§ Exercise instructions:
Without the pictures, return all of the material exactly as written.

§ Excerpted records:
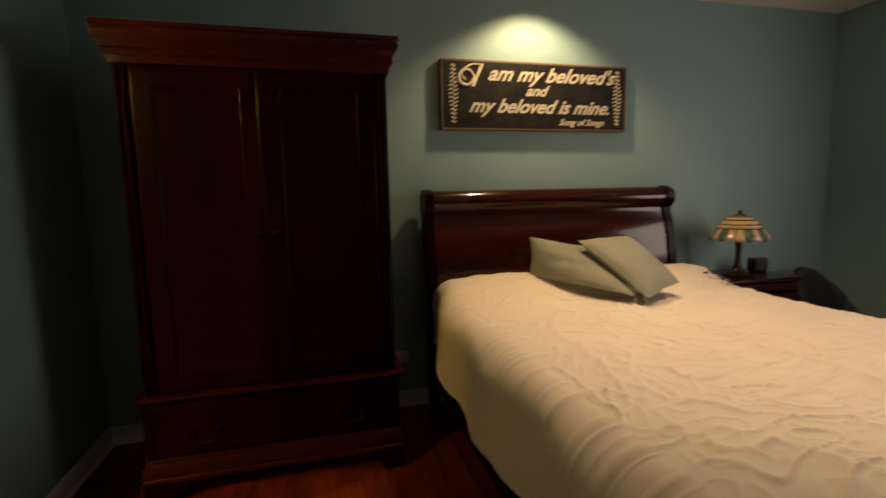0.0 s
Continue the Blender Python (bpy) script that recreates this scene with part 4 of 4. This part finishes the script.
def framed_door(x0, x1, kx):
    z0, z1, y = 0.485, 1.79, WYF - 0.016

    def f(u, v):
        x, z = x0 + (x1 - x0) * u, z0 + (z1 - z0) * v
        e = min(x - x0, x1 - x, z - z0, z1 - z)
        h = 0.0 if e > 0.004 else 0.004 - e
        d = min(x - x0 - 0.07, x1 - x - 0.07, z - z0 - 0.075, z1 - z - 0.075)
        if d > 0:
            h = 0.012 * min(1, d / 0.012) if d < 0.014 else 0.012
            if 0.001 < d < 0.012:
                h -= 0.004 * math.sin(math.pi * d / 0.012)
        return x, y + h, z

    bm = sheet(150, 110, f)
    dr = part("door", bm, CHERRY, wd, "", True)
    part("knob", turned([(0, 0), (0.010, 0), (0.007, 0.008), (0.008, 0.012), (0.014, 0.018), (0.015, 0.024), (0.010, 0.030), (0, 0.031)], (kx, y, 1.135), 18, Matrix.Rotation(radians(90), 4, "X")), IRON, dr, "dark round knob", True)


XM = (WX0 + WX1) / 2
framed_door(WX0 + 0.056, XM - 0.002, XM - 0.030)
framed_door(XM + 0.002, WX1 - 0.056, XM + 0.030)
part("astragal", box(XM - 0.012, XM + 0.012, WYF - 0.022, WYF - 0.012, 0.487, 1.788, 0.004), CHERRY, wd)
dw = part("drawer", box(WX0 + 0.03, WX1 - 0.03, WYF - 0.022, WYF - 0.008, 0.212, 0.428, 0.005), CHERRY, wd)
for x in (0.237, 0.842):
    bm = bmesh.new()
    y = WYF - 0.022
    for s in (-1, 1):
        turned([(0, 0), (0.016, 0), (0.015, 0.003), (0.007, 0.006), (0.006, 0.014), (0, 0.016)], (x + s * 0.052, y, 0.308), 14, Matrix.Rotation(radians(90), 4, "X"), bm)
    tube(curve_points([(x - 0.052, y - 0.012, 0.306), (x - 0.050, y - 0.02, 0.285), (x - 0.035, y - 0.024, 0.268), (x, y - 0.025, 0.264), (x + 0.035, y - 0.024, 0.268), (x + 0.050, y - 0.02, 0.285), (x + 0.052, y - 0.012, 0.306)], 22), 0.0042, 8, bm)
    part("handle", bm, material("aged_bail_brass", (0.020, 0.013, 0.006), (0.010, 0.006, 0.003), rough=0.45, metal=1, big=60), dw, "aged brass bail pull", True)


def bracket_foot(x0, s):
    """An ogee bracket foot with its scrolled apron."""
    pts = [(0, 0), (0.085, 0), (0.10, 0.012), (0.12, 0.05), (0.16, 0.058), (0.175, 0.078), (0.24, 0.097), (0, 0.097)]
    bm = bmesh.new()
    a = [bm.verts.new((x0 + s * x, WYF - 0.028, z)) for x, z in pts]
    b = [bm.verts.new((x0 + s * x, WYF + 0.002, z)) for x, z in pts]
    bm.faces.new(a)
    bm.faces.new(b[::-1])
    for i in range(len(pts)):
        j = (i + 1) % len(pts)
        bm.faces.new((a[i], a[j], b[j], b[i]))
    box(min(x0, x0 + s * 0.03), max(x0, x0 + s * 0.03), WYF + 0.002, WYF + 0.12, 0, 0.097, bm=bm)
    part("foot", bm, CHERRY, wd)


bracket_foot(WX0 - 0.028, 1)
bracket_foot(WX1 + 0.028, -1)
for x in (WX0 - 0.03, WX1 - 0.02):
    part("foot", box(x, x + 0.05, WYB - 0.08, WYB, 0, 0.093, 0.004), CHERRY, wd)

# ---- sign over the bed ----
sg = thing("wall_sign", (2.06, YN, 1.85), "black distressed wooden board with cream script lettering", "sign")
SX0, SX1, SZ0, SZ1, SY = 1.452, 2.668, 1.648, 2.048, YN - 0.042
bm = box(SX0, SX1, SY, YN - 0.001, SZ0, SZ1, 0.004)
part("board", bm, SIGNE, sg, "worn brown board edge")
part("face", box(SX0 + 0.012, SX1 - 0.012, SY - 0.0015, SY + 0.002, SZ0 + 0.012, SZ1 - 0.012, 0.001), SIGNB, sg)
MS = Matrix.Translation((2.06, SY - 0.0017, 0)) @ Matrix.Rotation(radians(90), 4, "X")


def words(t, x, z, size, squeeze=1.05):
    lettering("lettering", t, size, MS @ Matrix.Translation((x, z, 0)), CREAMP, sg, 0.5, squeeze=squeeze, depth=0.0006, bold=size * 0.022)


lettering("lettering", "I", 0.19, MS @ Matrix.Translation((-0.415, 1.895, 0)), CREAMP, sg, 0.45, depth=0.0006)
words("am my beloved's", 0.09, 1.935, 0.118)
words("and", -0.02, 1.853, 0.086)
words("my beloved is mine.", 0.02, 1.752, 0.112, 1.03)
words("Song of Songs", 0.29, 1.683, 0.052)
bm = tube(curve_points([(1.60, SY - 0.002, 1.93), (1.575, SY - 0.002, 1.965), (1.61, SY - 0.002, 1.99), (1.65, SY - 0.002, 1.955), (1.62, SY - 0.002, 1.905), (1.57, SY - 0.002, 1.915), (1.565, SY - 0.002, 1.965), (1.63, SY - 0.002, 2.015), (1.70, SY - 0.002, 2.02)], 40), [0.004 + 0.004 * math.sin(i / 40 * math.pi) for i in range(41)], 8)
part("flourish", bm, CREAMP, sg, "", True)
for cx in (1.525, 2.598):
    for k in range(15):
        z = 1.69 + k * 0.0225
        a = 0.012 + 0.016 * math.sin(math.pi * k / 14) ** 2
        bm = tube(curve_points([(cx - a, SY - 0.002, z), (cx - a * 0.3, SY - 0.002, z + 0.011), (cx + a * 0.4, SY - 0.002, z - 0.004), (cx + a, SY - 0.002, z + 0.008)], 8), 0.0036, 6)
        part("scroll", bm, CREAMP, sg, "", True)

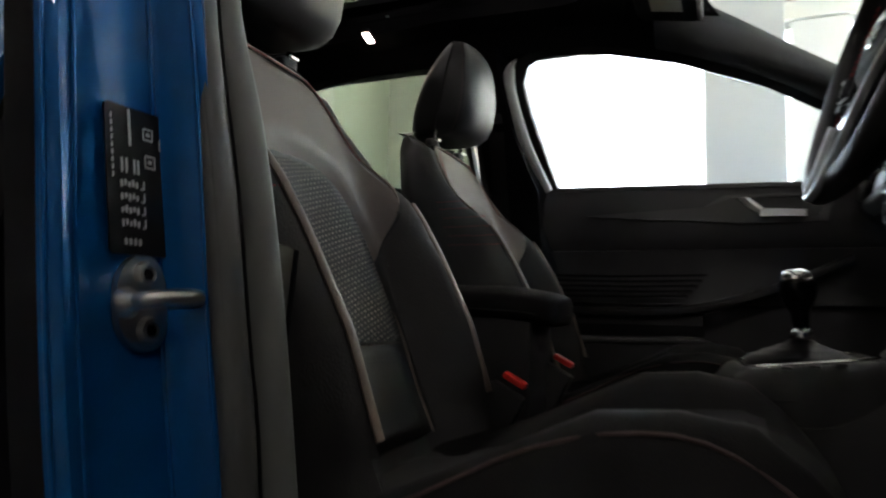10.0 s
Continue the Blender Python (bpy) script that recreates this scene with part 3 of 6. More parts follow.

§ The output:
0.0 s
Continue the Blender Python (bpy) script that recreates this scene with part 4 of 4. This part finishes the script.
def framed_door(x0, x1, kx):
    z0, z1, y = 0.485, 1.79, WYF - 0.016

    def f(u, v):
        x, z = x0 + (x1 - x0) * u, z0 + (z1 - z0) * v
        e = min(x - x0, x1 - x, z - z0, z1 - z)
        h = 0.0 if e > 0.004 else 0.004 - e
        d = min(x - x0 - 0.07, x1 - x - 0.07, z - z0 - 0.075, z1 - z - 0.075)
        if d > 0:
            h = 0.012 * min(1, d / 0.012) if d < 0.014 else 0.012
            if 0.001 < d < 0.012:
                h -= 0.004 * math.sin(math.pi * d / 0.012)
        return x, y + h, z

    bm = sheet(150, 110, f)
    dr = part("door", bm, CHERRY, wd, "", True)
    part("knob", turned([(0, 0), (0.010, 0), (0.007, 0.008), (0.008, 0.012), (0.014, 0.018), (0.015, 0.024), (0.010, 0.030), (0, 0.031)], (kx, y, 1.135), 18, Matrix.Rotation(radians(90), 4, "X")), IRON, dr, "dark round knob", True)


XM = (WX0 + WX1) / 2
framed_door(WX0 + 0.056, XM - 0.002, XM - 0.030)
framed_door(XM + 0.002, WX1 - 0.056, XM + 0.030)
part("astragal", box(XM - 0.012, XM + 0.012, WYF - 0.022, WYF - 0.012, 0.487, 1.788, 0.004), CHERRY, wd)
dw = part("drawer", box(WX0 + 0.03, WX1 - 0.03, WYF - 0.022, WYF - 0.008, 0.212, 0.428, 0.005), CHERRY, wd)
for x in (0.237, 0.842):
    bm = bmesh.new()
    y = WYF - 0.022
    for s in (-1, 1):
        turned([(0, 0), (0.016, 0), (0.015, 0.003), (0.007, 0.006), (0.006, 0.014), (0, 0.016)], (x + s * 0.052, y, 0.308), 14, Matrix.Rotation(radians(90), 4, "X"), bm)
    tube(curve_points([(x - 0.052, y - 0.012, 0.306), (x - 0.050, y - 0.02, 0.285), (x - 0.035, y - 0.024, 0.268), (x, y - 0.025, 0.264), (x + 0.035, y - 0.024, 0.268), (x + 0.050, y - 0.02, 0.285), (x + 0.052, y - 0.012, 0.306)], 22), 0.0042, 8, bm)
    part("handle", bm, material("aged_bail_brass", (0.020, 0.013, 0.006), (0.010, 0.006, 0.003), rough=0.45, metal=1, big=60), dw, "aged brass bail pull", True)


def bracket_foot(x0, s):
    """An ogee bracket foot with its scrolled apron."""
    pts = [(0, 0), (0.085, 0), (0.10, 0.012), (0.12, 0.05), (0.16, 0.058), (0.175, 0.078), (0.24, 0.097), (0, 0.097)]
    bm = bmesh.new()
    a = [bm.verts.new((x0 + s * x, WYF - 0.028, z)) for x, z in pts]
    b = [bm.verts.new((x0 + s * x, WYF + 0.002, z)) for x, z in pts]
    bm.faces.new(a)
    bm.faces.new(b[::-1])
    for i in range(len(pts)):
        j = (i + 1) % len(pts)
        bm.faces.new((a[i], a[j], b[j], b[i]))
    box(min(x0, x0 + s * 0.03), max(x0, x0 + s * 0.03), WYF + 0.002, WYF + 0.12, 0, 0.097, bm=bm)
    part("foot", bm, CHERRY, wd)


bracket_foot(WX0 - 0.028, 1)
bracket_foot(WX1 + 0.028, -1)
for x in (WX0 - 0.03, WX1 - 0.02):
    part("foot", box(x, x + 0.05, WYB - 0.08, WYB, 0, 0.093, 0.004), CHERRY, wd)

# ---- sign over the bed ----
sg = thing("wall_sign", (2.06, YN, 1.85), "black distressed wooden board with cream script lettering", "sign")
SX0, SX1, SZ0, SZ1, SY = 1.452, 2.668, 1.648, 2.048, YN - 0.042
bm = box(SX0, SX1, SY, YN - 0.001, SZ0, SZ1, 0.004)
part("board", bm, SIGNE, sg, "worn brown board edge")
part("face", box(SX0 + 0.012, SX1 - 0.012, SY - 0.0015, SY + 0.002, SZ0 + 0.012, SZ1 - 0.012, 0.001), SIGNB, sg)
MS = Matrix.Translation((2.06, SY - 0.0017, 0)) @ Matrix.Rotation(radians(90), 4, "X")


def words(t, x, z, size, squeeze=1.05):
    lettering("lettering", t, size, MS @ Matrix.Translation((x, z, 0)), CREAMP, sg, 0.5, squeeze=squeeze, depth=0.0006, bold=size * 0.022)


lettering("lettering", "I", 0.19, MS @ Matrix.Translation((-0.415, 1.895, 0)), CREAMP, sg, 0.45, depth=0.0006)
words("am my beloved's", 0.09, 1.935, 0.118)
words("and", -0.02, 1.853, 0.086)
words("my beloved is mine.", 0.02, 1.752, 0.112, 1.03)
words("Song of Songs", 0.29, 1.683, 0.052)
bm = tube(curve_points([(1.60, SY - 0.002, 1.93), (1.575, SY - 0.002, 1.965), (1.61, SY - 0.002, 1.99), (1.65, SY - 0.002, 1.955), (1.62, SY - 0.002, 1.905), (1.57, SY - 0.002, 1.915), (1.565, SY - 0.002, 1.965), (1.63, SY - 0.002, 2.015), (1.70, SY - 0.002, 2.02)], 40), [0.004 + 0.004 * math.sin(i / 40 * math.pi) for i in range(41)], 8)
part("flourish", bm, CREAMP, sg, "", True)
for cx in (1.525, 2.598):
    for k in range(15):
        z = 1.69 + k * 0.0225
        a = 0.012 + 0.016 * math.sin(math.pi * k / 14) ** 2
        bm = tube(curve_points([(cx - a, SY - 0.002, z), (cx - a * 0.3, SY - 0.002, z + 0.011), (cx + a * 0.4, SY - 0.002, z - 0.004), (cx + a, SY - 0.002, z + 0.008)], 8), 0.0036, 6)
        part("scroll", bm, CREAMP, sg, "", True)

10.0 s
Continue the Blender Python (bpy) script that recreates this scene with part 3 of 6. More parts follow.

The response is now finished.